■ **TO DO**
Starting at the line containing "return 1 + round(t * FPS)", copy each line exactly, ending with the line containing "scene.view_settings.keyframe_insert(path, frame=frame(t))". Leave out everything else.

■ **INFORMATION PROVIDED**
┌──

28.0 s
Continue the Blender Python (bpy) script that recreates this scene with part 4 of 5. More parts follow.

└──
┌──

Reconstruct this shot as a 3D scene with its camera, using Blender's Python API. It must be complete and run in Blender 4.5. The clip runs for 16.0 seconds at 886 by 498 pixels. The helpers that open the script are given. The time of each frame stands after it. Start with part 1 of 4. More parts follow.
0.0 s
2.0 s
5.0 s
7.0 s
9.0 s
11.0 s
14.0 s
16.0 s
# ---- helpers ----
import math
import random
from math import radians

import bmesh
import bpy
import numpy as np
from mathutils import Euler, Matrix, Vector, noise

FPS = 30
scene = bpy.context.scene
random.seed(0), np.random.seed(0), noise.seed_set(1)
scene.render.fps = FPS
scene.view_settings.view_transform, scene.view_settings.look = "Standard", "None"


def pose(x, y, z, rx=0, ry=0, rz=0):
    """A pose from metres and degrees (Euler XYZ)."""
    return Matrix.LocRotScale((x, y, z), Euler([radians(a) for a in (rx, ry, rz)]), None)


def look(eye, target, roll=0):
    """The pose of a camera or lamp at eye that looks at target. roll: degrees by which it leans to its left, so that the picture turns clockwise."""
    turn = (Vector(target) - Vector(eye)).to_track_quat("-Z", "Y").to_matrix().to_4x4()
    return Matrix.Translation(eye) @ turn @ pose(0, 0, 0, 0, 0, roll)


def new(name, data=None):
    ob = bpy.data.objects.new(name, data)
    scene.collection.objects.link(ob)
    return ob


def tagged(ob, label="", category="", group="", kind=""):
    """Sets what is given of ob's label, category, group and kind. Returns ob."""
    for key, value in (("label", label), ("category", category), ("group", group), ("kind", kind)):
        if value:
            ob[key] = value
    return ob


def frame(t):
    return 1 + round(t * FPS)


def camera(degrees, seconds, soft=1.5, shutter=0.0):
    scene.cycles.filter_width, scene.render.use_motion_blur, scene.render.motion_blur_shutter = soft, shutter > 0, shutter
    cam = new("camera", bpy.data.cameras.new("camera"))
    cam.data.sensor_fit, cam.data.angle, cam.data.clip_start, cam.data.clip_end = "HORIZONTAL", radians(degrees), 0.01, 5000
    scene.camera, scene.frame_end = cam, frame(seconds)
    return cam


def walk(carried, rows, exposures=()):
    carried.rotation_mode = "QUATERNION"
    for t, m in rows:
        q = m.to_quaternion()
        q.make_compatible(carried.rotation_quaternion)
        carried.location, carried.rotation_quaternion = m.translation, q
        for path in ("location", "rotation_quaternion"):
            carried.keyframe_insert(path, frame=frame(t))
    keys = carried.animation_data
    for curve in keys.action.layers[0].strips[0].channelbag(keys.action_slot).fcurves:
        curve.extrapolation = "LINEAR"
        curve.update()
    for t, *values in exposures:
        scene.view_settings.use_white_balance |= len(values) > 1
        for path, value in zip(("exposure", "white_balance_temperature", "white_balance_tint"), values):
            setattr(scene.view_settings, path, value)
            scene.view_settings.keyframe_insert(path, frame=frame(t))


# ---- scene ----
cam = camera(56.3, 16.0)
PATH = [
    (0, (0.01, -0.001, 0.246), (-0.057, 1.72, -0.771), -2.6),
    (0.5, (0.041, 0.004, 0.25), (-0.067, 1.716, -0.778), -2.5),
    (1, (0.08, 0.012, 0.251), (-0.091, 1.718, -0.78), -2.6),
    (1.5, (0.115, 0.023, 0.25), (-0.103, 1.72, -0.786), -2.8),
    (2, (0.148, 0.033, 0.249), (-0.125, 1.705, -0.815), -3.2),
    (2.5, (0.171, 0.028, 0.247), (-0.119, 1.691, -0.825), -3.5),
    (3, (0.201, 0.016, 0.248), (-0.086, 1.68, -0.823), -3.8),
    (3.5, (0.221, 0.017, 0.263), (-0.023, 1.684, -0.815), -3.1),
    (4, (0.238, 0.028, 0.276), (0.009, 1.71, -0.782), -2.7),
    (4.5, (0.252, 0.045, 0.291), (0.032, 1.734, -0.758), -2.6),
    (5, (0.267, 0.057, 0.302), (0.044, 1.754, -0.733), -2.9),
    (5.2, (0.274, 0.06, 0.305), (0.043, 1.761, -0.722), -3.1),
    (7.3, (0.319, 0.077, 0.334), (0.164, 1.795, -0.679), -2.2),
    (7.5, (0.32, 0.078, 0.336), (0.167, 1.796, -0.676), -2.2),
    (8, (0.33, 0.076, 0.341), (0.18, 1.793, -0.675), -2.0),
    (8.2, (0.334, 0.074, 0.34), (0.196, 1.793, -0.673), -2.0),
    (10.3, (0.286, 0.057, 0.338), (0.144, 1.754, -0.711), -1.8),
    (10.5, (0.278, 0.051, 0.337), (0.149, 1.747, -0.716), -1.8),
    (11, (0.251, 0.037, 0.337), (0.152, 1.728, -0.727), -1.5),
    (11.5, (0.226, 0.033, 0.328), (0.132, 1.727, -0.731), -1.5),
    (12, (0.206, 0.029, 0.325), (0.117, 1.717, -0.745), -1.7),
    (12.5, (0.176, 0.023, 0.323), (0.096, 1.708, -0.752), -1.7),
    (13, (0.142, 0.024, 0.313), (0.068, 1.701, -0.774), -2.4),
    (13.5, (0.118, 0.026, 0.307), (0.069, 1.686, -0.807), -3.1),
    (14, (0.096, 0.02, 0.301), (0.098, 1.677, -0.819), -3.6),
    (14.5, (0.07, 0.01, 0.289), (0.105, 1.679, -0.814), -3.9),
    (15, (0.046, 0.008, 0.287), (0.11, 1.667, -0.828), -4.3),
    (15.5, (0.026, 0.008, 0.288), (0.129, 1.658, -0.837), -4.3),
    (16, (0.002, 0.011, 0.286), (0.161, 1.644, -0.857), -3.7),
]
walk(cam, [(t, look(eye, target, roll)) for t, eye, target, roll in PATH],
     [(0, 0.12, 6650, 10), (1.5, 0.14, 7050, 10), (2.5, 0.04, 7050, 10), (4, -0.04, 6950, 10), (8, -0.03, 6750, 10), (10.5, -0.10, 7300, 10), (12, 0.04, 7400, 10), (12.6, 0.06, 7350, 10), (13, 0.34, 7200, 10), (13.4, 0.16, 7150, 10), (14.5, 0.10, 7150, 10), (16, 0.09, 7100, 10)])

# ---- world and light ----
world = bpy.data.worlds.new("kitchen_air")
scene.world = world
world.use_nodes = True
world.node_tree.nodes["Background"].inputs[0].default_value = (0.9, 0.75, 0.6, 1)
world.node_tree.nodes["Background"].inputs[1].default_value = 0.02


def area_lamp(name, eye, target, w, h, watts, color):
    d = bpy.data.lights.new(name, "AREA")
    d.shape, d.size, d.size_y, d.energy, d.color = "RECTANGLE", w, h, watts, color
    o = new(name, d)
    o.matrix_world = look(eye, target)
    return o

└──

■ **RESULT FOR THIS TASK**
    return 1 + round(t * FPS)


def camera(degrees, seconds, soft=1.5, shutter=0.0):
    scene.cycles.filter_width, scene.render.use_motion_blur, scene.render.motion_blur_shutter = soft, shutter > 0, shutter
    cam = new("camera", bpy.data.cameras.new("camera"))
    cam.data.sensor_fit, cam.data.angle, cam.data.clip_start, cam.data.clip_end = "HORIZONTAL", radians(degrees), 0.01, 5000
    scene.camera, scene.frame_end = cam, frame(seconds)
    return cam


def walk(carried, rows, exposures=()):
    carried.rotation_mode = "QUATERNION"
    for t, m in rows:
        q = m.to_quaternion()
        q.make_compatible(carried.rotation_quaternion)
        carried.location, carried.rotation_quaternion = m.translation, q
        for path in ("location", "rotation_quaternion"):
            carried.keyframe_insert(path, frame=frame(t))
    keys = carried.animation_data
    for curve in keys.action.layers[0].strips[0].channelbag(keys.action_slot).fcurves:
        curve.extrapolation = "LINEAR"
        curve.update()
    for t, *values in exposures:
        scene.view_settings.use_white_balance |= len(values) > 1
        for path, value in zip(("exposure", "white_balance_temperature", "white_balance_tint"), values):
            setattr(scene.view_settings, path, value)
            scene.view_settings.keyframe_insert(path, frame=frame(t))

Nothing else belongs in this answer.